Exiting recession last year was at the back of oil price push rather than the efficacy of the government Economic Recovery and Growth Plan, which was launched with so much fanfare. Actually, the greatest failing of this government has been its inept economic policy. It is also the decline in the oil price and output that is responsible for the drop in GDP.

Although the government maintain a robust price differential between the budget benchmark of $52 per barrel and market price of over $70, output on the other hand has been the sore point; while the budget estimated output of 2.3 mbpd, current quota and actual output has been at 1.8 mbpd, leaving a shortfall of 500000 bpd completely vitiating any gains from the high price.

Another alarming aspect of this ominous report is that the decline occurred in the most critical sectors of the economy, namely, oil, manufacturing, financial institutions and agriculture. An important implication is that with these drivers of the economy declining, unemployment, poverty, and inflation will worsen.

Manufacturing and agriculture are the main sources of employment and food supply, while oil sector is the main source of revenue for government, especially foreign exchange. Also the decline in agriculture underlies the huge government interventions especially through the CBN Anchor programme; and points to the devastating effect of the herdsmen attacks on farmers. The implication, experts warn, is that there is a possibility of food crisis ahead.

With unemployment level at 18 percent and youth unemployment at 46 percent, it suggests that the potential lull in the job sectors will exacerbate the crisis.

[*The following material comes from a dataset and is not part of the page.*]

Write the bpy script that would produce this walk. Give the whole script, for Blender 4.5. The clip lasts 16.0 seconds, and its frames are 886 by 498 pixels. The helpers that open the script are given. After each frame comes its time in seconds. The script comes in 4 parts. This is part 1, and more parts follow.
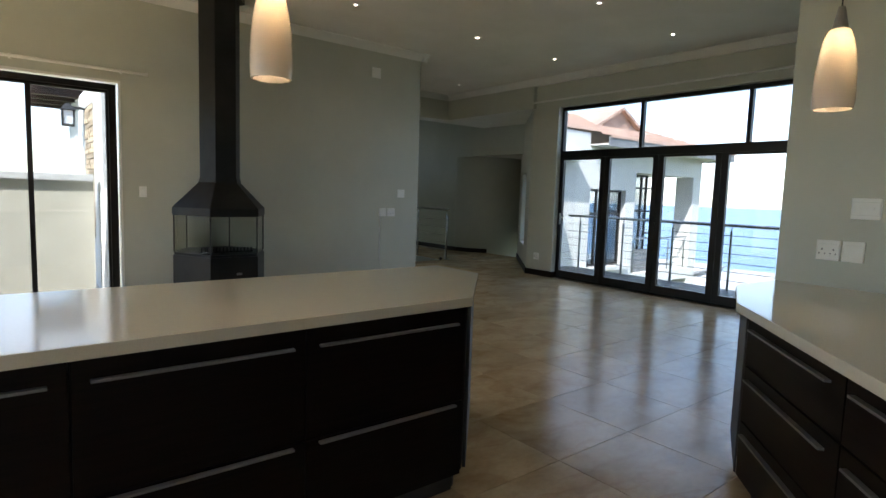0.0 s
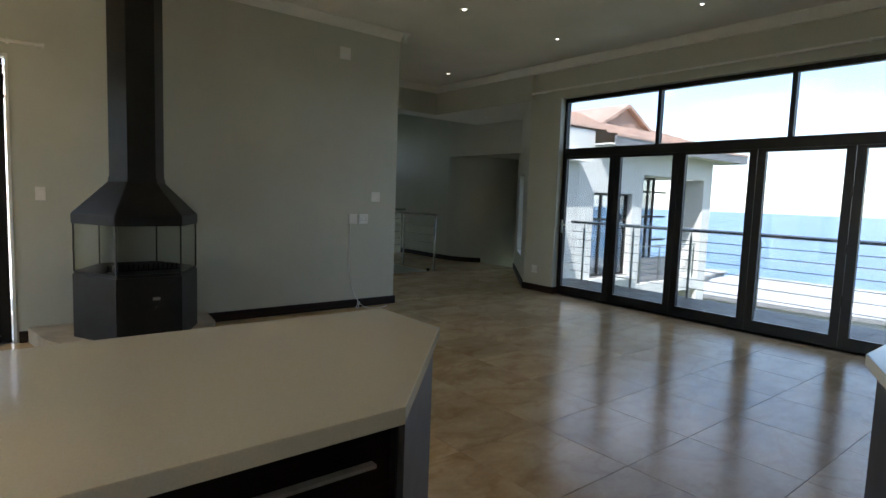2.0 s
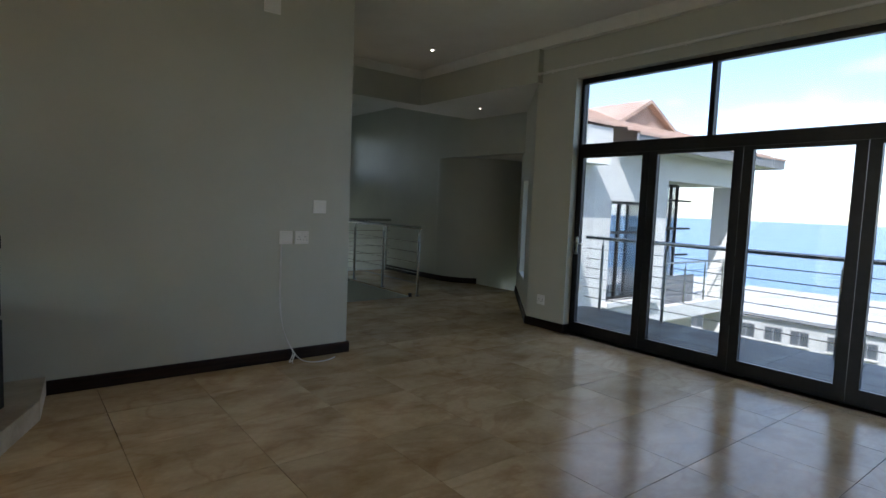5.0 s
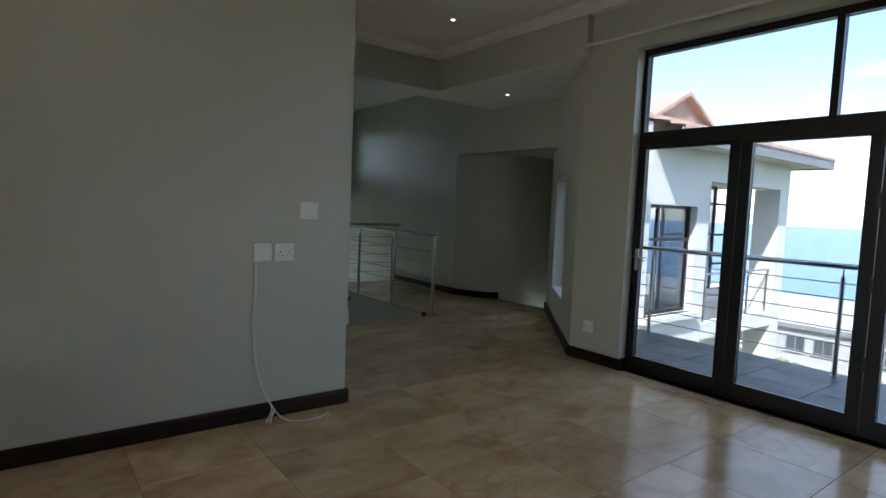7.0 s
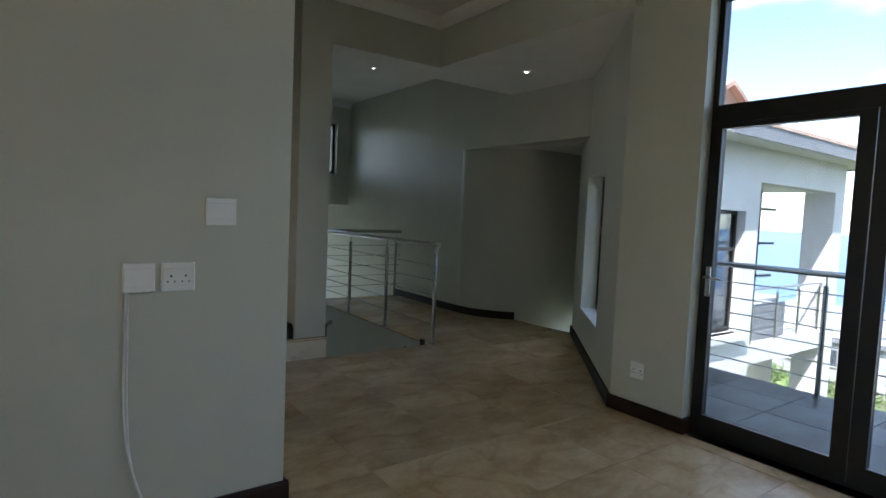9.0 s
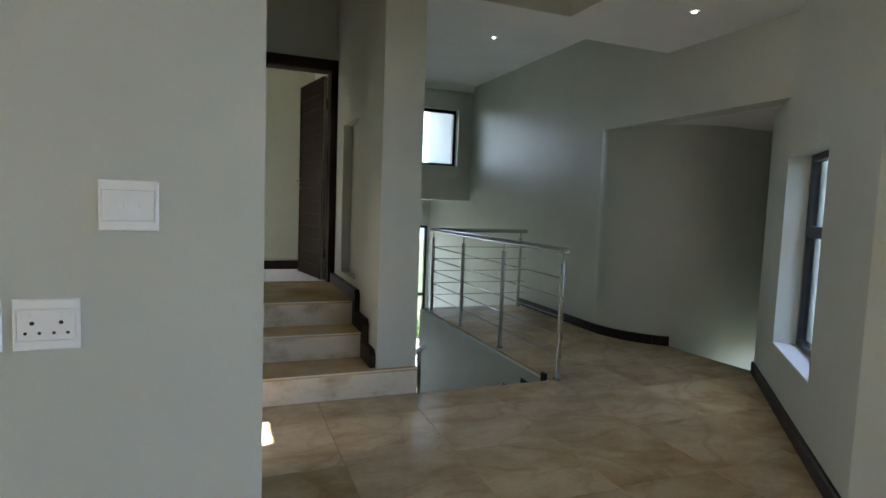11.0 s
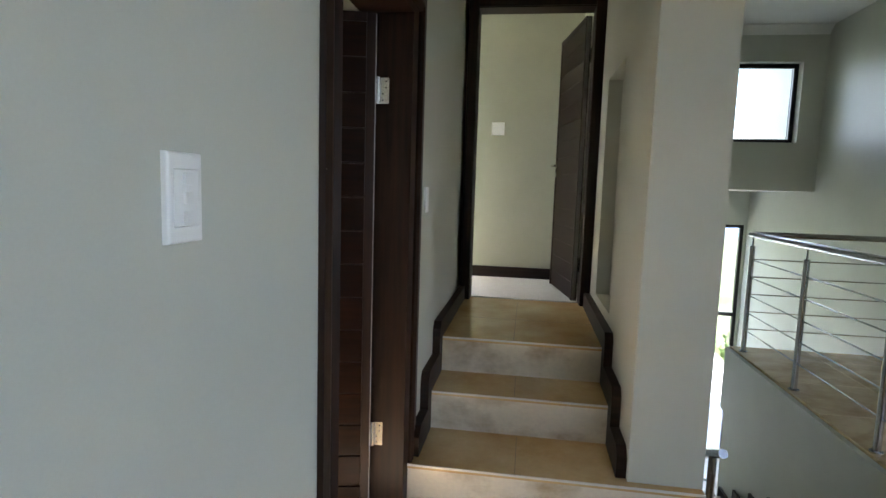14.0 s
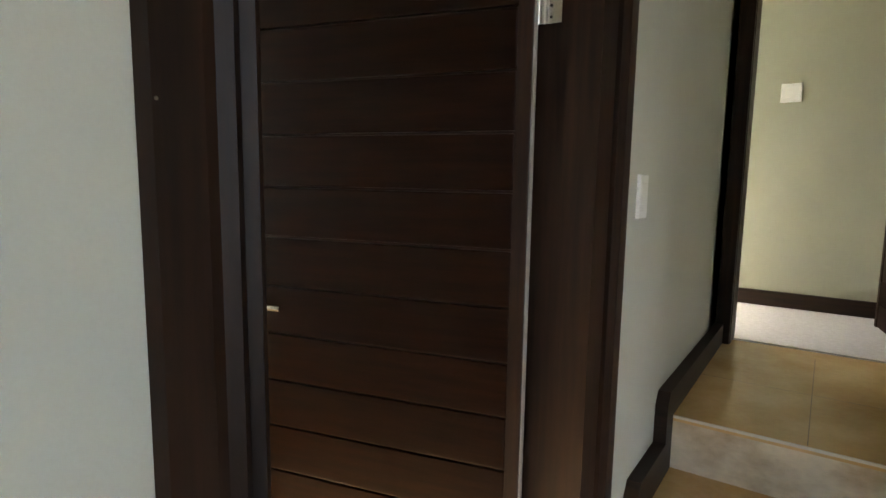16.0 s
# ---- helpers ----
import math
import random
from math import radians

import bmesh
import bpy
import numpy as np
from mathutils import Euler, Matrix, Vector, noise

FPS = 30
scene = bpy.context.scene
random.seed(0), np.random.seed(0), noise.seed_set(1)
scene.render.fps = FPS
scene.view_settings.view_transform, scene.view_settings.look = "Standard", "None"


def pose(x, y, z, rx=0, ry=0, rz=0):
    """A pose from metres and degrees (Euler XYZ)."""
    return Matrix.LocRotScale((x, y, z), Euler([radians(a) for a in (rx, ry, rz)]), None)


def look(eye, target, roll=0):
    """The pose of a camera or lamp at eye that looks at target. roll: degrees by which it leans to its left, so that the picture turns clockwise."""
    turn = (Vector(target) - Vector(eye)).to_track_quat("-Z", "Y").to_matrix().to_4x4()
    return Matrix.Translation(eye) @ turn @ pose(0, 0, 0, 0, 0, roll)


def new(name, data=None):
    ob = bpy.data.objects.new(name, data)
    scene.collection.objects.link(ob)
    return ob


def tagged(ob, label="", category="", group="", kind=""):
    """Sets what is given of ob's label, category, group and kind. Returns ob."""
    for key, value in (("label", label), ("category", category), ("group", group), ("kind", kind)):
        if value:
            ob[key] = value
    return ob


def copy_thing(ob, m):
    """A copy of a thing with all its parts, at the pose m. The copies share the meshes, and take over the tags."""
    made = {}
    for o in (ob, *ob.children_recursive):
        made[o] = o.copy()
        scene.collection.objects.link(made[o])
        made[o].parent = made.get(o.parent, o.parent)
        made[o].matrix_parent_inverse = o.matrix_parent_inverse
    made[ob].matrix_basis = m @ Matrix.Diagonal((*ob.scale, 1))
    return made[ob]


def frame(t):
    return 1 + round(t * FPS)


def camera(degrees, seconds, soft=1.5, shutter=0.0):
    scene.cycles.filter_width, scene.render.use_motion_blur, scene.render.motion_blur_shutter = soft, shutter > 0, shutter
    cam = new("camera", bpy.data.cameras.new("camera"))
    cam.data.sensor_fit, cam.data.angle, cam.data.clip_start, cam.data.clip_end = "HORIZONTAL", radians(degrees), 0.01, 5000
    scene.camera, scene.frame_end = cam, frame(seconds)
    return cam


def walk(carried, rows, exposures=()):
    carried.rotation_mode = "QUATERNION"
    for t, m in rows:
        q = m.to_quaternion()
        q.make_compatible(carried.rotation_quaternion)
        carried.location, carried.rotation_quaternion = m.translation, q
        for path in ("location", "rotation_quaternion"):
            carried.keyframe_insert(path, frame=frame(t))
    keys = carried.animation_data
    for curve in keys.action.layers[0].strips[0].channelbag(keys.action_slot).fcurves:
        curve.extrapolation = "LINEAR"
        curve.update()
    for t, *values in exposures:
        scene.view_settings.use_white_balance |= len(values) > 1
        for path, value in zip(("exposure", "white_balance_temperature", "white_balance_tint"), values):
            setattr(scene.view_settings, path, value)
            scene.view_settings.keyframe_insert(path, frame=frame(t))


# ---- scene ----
cam = camera(77.1, 16.0)
PATH = [
    (0, (2.238, 0.87, 1.384), (3.482, 2.423, 1.188), 1.9),
    (0.5, (2.46, 1.1, 1.385), (3.701, 2.657, 1.189), 2.0),
    (1, (2.688, 1.316, 1.374), (3.925, 2.876, 1.183), 2.0),
    (1.5, (2.924, 1.51, 1.392), (4.164, 3.068, 1.205), 2.0),
    (2, (3.185, 1.716, 1.399), (4.432, 3.268, 1.214), 2.1),
    (2.5, (3.418, 1.921, 1.392), (4.668, 3.472, 1.212), 2.1),
    (3, (3.656, 2.14, 1.401), (4.911, 3.687, 1.227), 2.1),
    (3.5, (3.923, 2.369, 1.407), (5.18, 3.915, 1.238), 2.2),
    (4, (4.187, 2.578, 1.4), (5.435, 4.132, 1.237), 2.2),
    (4.2, (4.302, 2.664, 1.416), (5.541, 4.225, 1.252), 2.1),
    (6.5, (5.159, 3.884, 1.449), (6.375, 5.464, 1.294), 2.5),
    (7, (5.339, 4.178, 1.435), (6.547, 5.764, 1.285), 2.4),
    (7.5, (5.549, 4.432, 1.433), (6.75, 6.024, 1.285), 2.4),
    (8, (5.803, 4.685, 1.459), (6.994, 6.284, 1.306), 2.3),
    (8.5, (6.049, 4.935, 1.439), (7.228, 6.544, 1.294), 2.3),
    (8.7, (6.133, 5.041, 1.422), (7.313, 6.65, 1.286), 2.4),
    (10.8, (7.033, 6.123, 1.389), (7.834, 7.949, 1.235), 2.2),
    (11, (7.093, 6.217, 1.402), (7.827, 8.071, 1.242), 2.1),
    (11.5, (7.231, 6.487, 1.389), (7.773, 8.405, 1.219), 2.0),
    (12, (7.341, 6.719, 1.386), (7.719, 8.675, 1.201), 2.0),
    (12.5, (7.471, 6.973, 1.393), (7.651, 8.955, 1.197), 1.9),
    (13, (7.525, 7.239, 1.389), (7.511, 9.228, 1.18), 2.0),
    (13.5, (7.6, 7.494, 1.398), (7.451, 9.476, 1.182), 2.0),
    (14, (7.664, 7.754, 1.4), (7.369, 9.72, 1.178), 1.8),
    (14.5, (7.697, 8.012, 1.38), (7.199, 9.936, 1.152), 1.5),
    (15, (7.7, 8.296, 1.39), (7.017, 10.16, 1.154), 1.4),
    (15.5, (7.67, 8.556, 1.394), (6.794, 10.337, 1.152), 1.2),
    (16, (7.612, 8.757, 1.379), (6.485, 10.39, 1.126), 0.9),
]
EXPOSURES = [(0, 2.93, 6280, 14), (1.5, 2.78, 6280, 14), (4.2, 2.6, 6130, 17), (6.3, 2.83, 6130, 17), (8.7, 3.0, 6120, 17), (10.8, 3.9, 6130, 19), (13, 4.35, 6200, 18), (14.5, 4.62, 6650, 20), (16, 4.82, 7250, 20)]
walk(cam, [(t, look(eye, target, roll)) for t, eye, target, roll in PATH], EXPOSURES)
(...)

But the real danger is in the oil sector. With oil price at over $70, fall in foreign reserves from $47.6 billion to $46.3 billion between July and August 2018, as pressure mounts on the naira; and output of 1.8 mbpd against 2.3 mbpd, there is major cause for concern, because the economy depends on oil and any changes or disruptions have drastic and immediate repercussions.

Moreover, a decline in the financial services sector clearly points to lingering problems which continue to dog the sector; these are high impairment of credit facilities, high interest rate and strangulating regulations. The sector is usually unaffected by changes in the economy; but the decline currently signals danger.

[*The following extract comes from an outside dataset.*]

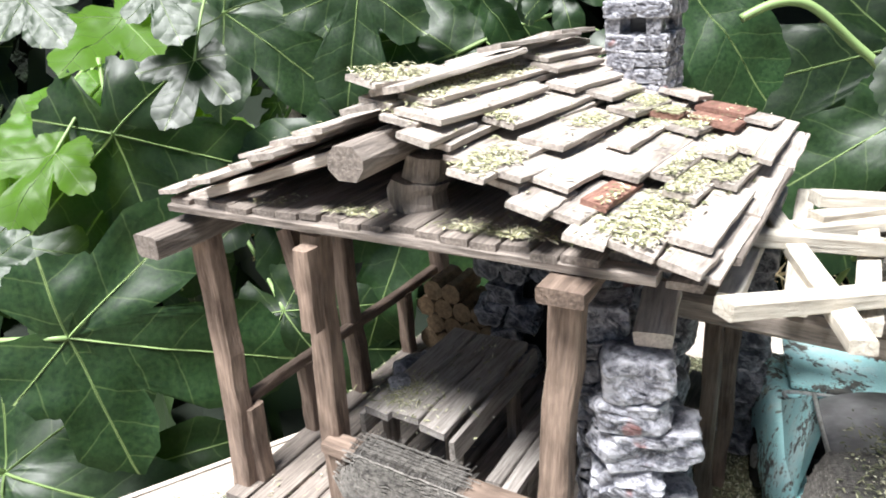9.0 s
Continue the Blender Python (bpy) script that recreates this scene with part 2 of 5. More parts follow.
GLASS = glass_material()
CLEAR = glass_material()
CLEAR.name = "clear_glass"
CLEAR.node_tree.nodes["Principled BSDF"].inputs["Base Color"].default_value = (0.95, 0.96, 0.96, 1)
CLEAR.node_tree.nodes["Principled BSDF"].inputs["Transmission Weight"].default_value = 1.0
CLEAR.node_tree.nodes["Principled BSDF"].inputs["Roughness"].default_value = 0.12


def flake_material(name, stops):
    m, nt, b = mat_base(name, 0.85)
    geo = nt.nodes.new("ShaderNodeNewGeometry")
    nt.links.new(ramp(nt, geo.outputs["Random Per Island"], stops), b.inputs["Base Color"])
    return m


BARK_RIM = mottled("dark_bark", ((0.4, (0.025, 0.018, 0.012)), (0.7, (0.13, 0.095, 0.06))), 300, 0.9, 1.0, 0.001)
HERB = flake_material("dried_herb", ((0.0, (0.05, 0.058, 0.032)), (0.35, (0.135, 0.143, 0.078)), (0.65, (0.255, 0.26, 0.15)), (0.87, (0.44, 0.435, 0.285)), (1.0, (0.7, 0.68, 0.53))))
HERB_PALE = flake_material("bleached_herb", ((0.0, (0.1, 0.105, 0.055)), (0.3, (0.24, 0.24, 0.125)), (0.65, (0.42, 0.41, 0.24)), (1.0, (0.74, 0.71, 0.54))))


VEIN_ANGLES = {5: (-118, -58, 0, 58, 118), 3: (-62, 0, 62), 1: (0,)}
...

Dr. Boniface Chizea, Managing Consultant, BIC Consultancy Services Ltd, says the situation is not surprising, given the preponderant attention accorded to politics over the economy.

“The economic decline was expected as nothing is currently happening in the economy. We are currently consumed by politics of 2019 with nobody sparing a thought regarding governance. Budget 2018 is in limbo; because of heightened risk factor portfolio investors have voted with their feet and all the indices at the Stock Exchange are in the southward direction.

“Inflation though has maintained its continued declining trend is still high and unserious, particularly for SMEs, cost of credit remains unbearable and banks have lost credit appetite particularly to the private sector against the background of burgeoning NPLs. So where will economic growth come from?

Let us salute the Bureau of Statistics for observing commendable commensurate level of professionalism not allowing itself to be swayed by political sentiments to begin to make its results politically correct.”

Mr. Ayodele Akinwunmi, Head, Research, FSHD Merchant Bank Ltd, believes the situation if it unchanged will deepen poverty.

“The development shows clearly that there is the need for specific growth enhancing policies in the economy. GDP growth rate of 1.5% when the population is growing at 3% is sub-optimal. If this low growth continues, poverty will increase.”